In other contexts, a product or a technology is said to be backward compatible when it is able to fully take the place of an older product, by inter-operating with products that were designed for the older product.[3][need quotation to verify]

A data format is also said to be backward compatible with its predecessor if every message or file that is valid under the old format is also valid, and retains its meaning, under the new.[4]

Description[edit]

Backward compatibility is a relationship between two components, rather than being an attribute of just one of them. More generally, a new component is said to be backward compatible if it provides all of the functionality of the old component.[citation needed]

Backward compatibility is the special case of compatibility in which the new component has a direct historical ancestral relationship with the old component. If this special relationship does not exist then it not usually spoken of as "backward" compatibility but is instead just "compatible"—a consistent interface allowing interoperability between components and products that were each developed separately.

In the case of a program that creates document files, a new version of that program ("v2") is said to be backward compatible with the old version of the program ("v1") when it can both read and write documents that work with v1. Everything that v1 could do must also be possible with v2, including saving documents that can be read by v1 (which is something that v1 could do).

If a newer software version cannot save files that can be read by the older version, it is not backward compatible with the older version, although it may provide an irreversible upgrade capability for the old files. This situation has often been used strategically by software vendors to force customers to purchase upgrades since, over time, the number of data files usable by an old version diminishes at a rate proportional to the number of other customers that have upgraded (assuming that all customers generate files at the same the average rate).

Levels of compatibility vary.

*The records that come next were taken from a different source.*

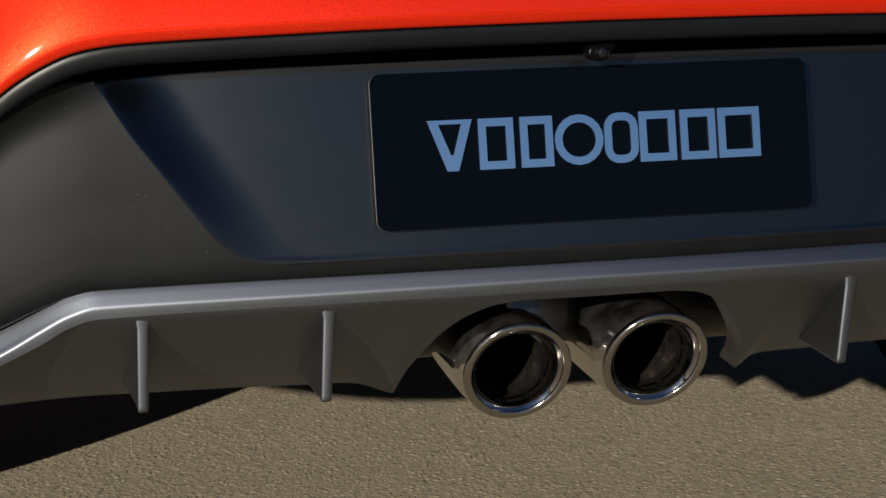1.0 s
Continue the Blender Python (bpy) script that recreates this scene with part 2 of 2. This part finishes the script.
def curve(*knots):
    """A smooth line through (x, value) knots, even in x."""
    xs, vs = np.array([k[0] for k in knots], float), np.array([k[1] for k in knots], float)
    d = np.diff(vs) / np.diff(xs)
    m = np.concatenate(([d[0]], [0 if a * b <= 0 else 2 * a * b / (a + b) for a, b in zip(d, d[1:])], [d[-1]]))

    def at(x):
        x = min(max(abs(x), xs[0]), xs[-1])
        i = min(int(np.searchsorted(xs, x, side="right")) - 1, len(xs) - 2)
        h = xs[i + 1] - xs[i]
        t = (x - xs[i]) / h
        return float((2 * t**3 - 3 * t**2 + 1) * vs[i] + (t**3 - 2 * t**2 + t) * h * m[i] + (3 * t**2 - 2 * t**3) * vs[i + 1] + (t**3 - t**2) * h * m[i + 1])
    return at


def smoothstep(a, b, x):
    t = min(max((x - a) / (b - a), 0), 1)
    return t * t * (3 - 2 * t)


# ---- the rear of the car: x to its right, y forward, z up; its number plate stands at the origin of x and y ----
HALF = 0.84                                    # half width of the bumper parts
COLS = [HALF * i / 150 for i in range(-150, 151)]


def plan(x):
    """How far the bumper falls back from its middle."""
    return 0.1 * x * x + 2.4 * max(0.0, abs(x) - 0.52) ** 2


def paint_plan(x):
    return plan(x) + 1.05 * max(0.0, min(abs(x), 0.52) - 0.38) ** 2 + (0.294 * (abs(x) - 0.52) if abs(x) > 0.52 else 0)


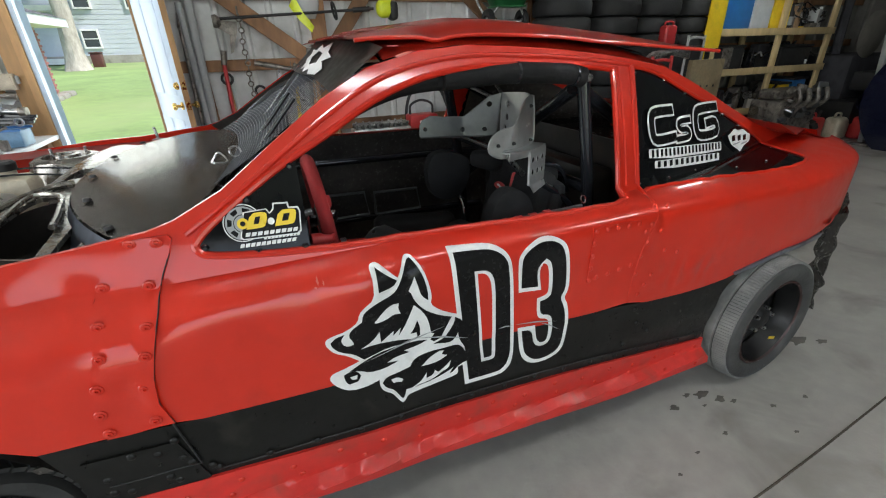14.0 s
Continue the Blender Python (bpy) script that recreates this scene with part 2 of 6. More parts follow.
LIME_PLASTIC = mat("lime_plastic", (0.55, 0.62, 0.02), 0.4, vary=0.1)
CLEAR_GREY = mat("grey_translucent_plastic", (0.55, 0.57, 0.58), 0.4, vary=0.08)
RED_PLASTIC = mat("red_plastic", (0.45, 0.03, 0.03), 0.4, vary=0.12)
ORANGE_PLASTIC = mat("orange_plastic", (0.80, 0.17, 0.02), 0.45, vary=0.1)
YELLOW_ROPE = mat("yellow_cord", (0.62, 0.42, 0.03), 0.6, vary=0.15, scale=20)
OLIVE_ROPE = mat("yellow_green_hose", (0.33, 0.32, 0.05), 0.5, vary=0.15, scale=20)
ORANGE_ROPE = mat("orange_air_hose", (0.85, 0.20, 0.03), 0.5, vary=0.1, scale=20)
CREAM = mat("cream_plastic", (0.50, 0.44, 0.33), 0.5, vary=0.15, dirt=(0.25, 0.2, 0.13), dirt_amount=0.3)
GREY_BOX = mat("grey_enamel", (0.36, 0.37, 0.36), 0.45, vary=0.08)
CARD = mat("cardboard", (0.38, 0.25, 0.14), 0.8, vary=0.1)
TARP = mat("dark_cloth", (0.03, 0.03, 0.035), 0.8, vary=0.3, bump=0.5, bump_scale=20)
NAVY = mat("navy_car_paint", (0.01, 0.012, 0.03), 0.15, vary=0.1, coat=0.5)
FILM = bpy.data.materials.new("clear_plastic_film")
FILM.use_nodes = True
_nt = FILM.node_tree
_p = _nt.nodes["Principled BSDF"]
_p.inputs["Base Color"].default_value = (0.62, 0.64, 0.63, 1)
_p.inputs["Roughness"].default_value = 0.25
_p.inputs["Alpha"].default_value = 0.42
TUBE_LIGHT = glow("lamp_tube", (0.95, 0.98, 1.0), 27.0)


# ---- building blocks ----
def wloc(ob):
    v = Vector((0, 0, 0))
    while ob is not None:
        v += ob.location
        ob = ob.parent
    return v


def thing(name, at, label, category, group="", kind=""):
    ob = new(name)
    ob.empty_display_size = 0.1
    ob.location = at
    return tagged(ob, label, category, group, kind)


def link_mesh(name, bm, material, smooth=True):
    me = bpy.data.meshes.new(name)
    bmesh.ops.recalc_face_normals(bm, faces=bm.faces)
    bm.to_mesh(me)
    bm.free()
    for m in (material if isinstance(material, (list, tuple)) else [material]):
        me.materials.append(m)
    if smooth:
        me.polygons.foreach_set("use_smooth", [True] * len(me.polygons))
        me.set_sharp_from_angle(angle=radians(38))
    return me


def part(name, bm, material, parent, label="", smooth=True):
    """Links a bmesh, given in world places, as one mesh under a thing or a part."""
    me = link_mesh(name, bm, material, smooth)
    me.transform(Matrix.Translation(-wloc(parent)))
    ob = new(name, me)
    ob.parent = parent
    if label:
        ob["label"] = label
    return ob


def solo(name, bm, material, label, category="", group="", kind="", smooth=True):
    """A thing that is one mesh, with its origin at its base."""
    me = link_mesh(name, bm, material, smooth)
    co = np.empty(len(me.vertices) * 3)
    me.vertices.foreach_get("co", co)
    co = co.reshape(-1, 3)
    c = Vector((*((co.min(0) + co.max(0))[:2] / 2), co[:, 2].min()))
    me.transform(Matrix.Translation(-c))
    ob = new(name, me)
    ob.location = c
    return tagged(ob, label, category, group, kind)


def join(*bms):
    out = bmesh.new()
    for b in bms:
        me = bpy.data.meshes.new("tmp")
        b.to_mesh(me)
        b.free()
        out.from_mesh(me)
        bpy.data.meshes.remove(me)
    return out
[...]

In software, binary compatibility and source compatibility are distinguishable. Binary compatibility means that programs can work correctly with the new version of this library without requiring recompilation. Source compatibility requires recompilation but no changes to the source code.

Many platforms rely on emulation, the simulation of an older platform in software, to achieve backward compatibility.

Bugwards compatible[edit]

If a newer system is attempting to achieve integration with an older system which has known flaws (or "bugs"), then the new system may be referred to as bug-compatible or "bugwards-compatible".[5][6][7]

Examples[edit]

  • The NTSC color broadcast system was engineered by RCA to be backward compatible with black-and-white NTSC television sets.
  • Most DVD drives are able to play standard CDs.
  • Most Blu-ray players can also play standard DVDs and CDs (although this feature is not compulsory in the Blu-ray standard).
  • Numerous video game consoles are backward compatible and are able to play the games created for predecessor consoles:
  • Microsoft Windows contains application compatibility shims to make the platform compatible with most software from earlier 32-bit and 16-bit versions (e.g. Civilization (circa 1991, designed for Windows 3.0) running on Windows Vista).
  • The Intel versions of Mac OS X from versions 10.4 (Tiger) to 10.6 (Snow Leopard) have Rosetta, a binary translation program that allows applications meant for use on PowerPC Macs to run on Apple systems that use Intel processors. (Newer OS X versions, do not contain Rosetta and thus cannot run PowerPC applications.)
  • Microsoft Word 2000 was backward compatible with Word 97 because it could read and write files in Word 97 format, with the understanding that features unique to Word 2000 would not appear in Word 97. At the same time, Microsoft Word, Excel, PowerPoint, Access and OneNote, both 2007 and 2010, are also backward compatible with their 97-2003 file formats and features in the same manner.
  • Several computer operating systems have various methods of running software originally designed for older versions or other OSs:
    • Windows NT and successors have various subsystems to run legacy applications. MS-DOS and Win16 subsystems (only on i386) can run some applications for those platforms, and it has an OS/2 subsystem for running CLI OS/2 applications.
    • With the introduction of Windows 7 (Business, Ultimate, or Enterprise editions), Windows XP Mode enables full compatibility with older programs supported under Windows XP via Windows Virtual PC.
  • The modern Nikon F-mount SLR camera lenses from the late 1970s - present (its design dates back to 1959) can function on the newer Nikon DSLR cameras with some limitations.
  • Lenses for the Canon EF-mount, introduced with the company's EOS family of film SLRs in 1987 and used to this day on Canon full-frame and APS-H EOS DSLRs, can function fully on the company's APS-C DSLRs that use the Canon EF-S-mount (although their angle of view will be different on the smaller APS-C sensor).
  • PCI Express 2.0 is backward compatible with PCI Express 1.1.
  • Universal Serial Bus (USB) ports support devices intended for earlier versions of USB. For example, USB 3.0 ports support USB 2.0 and USB 1.1 devices.
  • The IBM 7080 transistorized computer was backward compatible with all models of the IBM 705 vacuum tube computer.
  • When Touch Tone dialing was introduced into the telephone system, the network continued to work with the existing rotary telephones, a situation that continues today.
  • Telephones that used Pulse dialing were compatible with parts of the telephone network that did not yet work with tone dialing by mimicking the pulses generated by a rotary phone. Often such phones had a switch that would change them to use touch tone.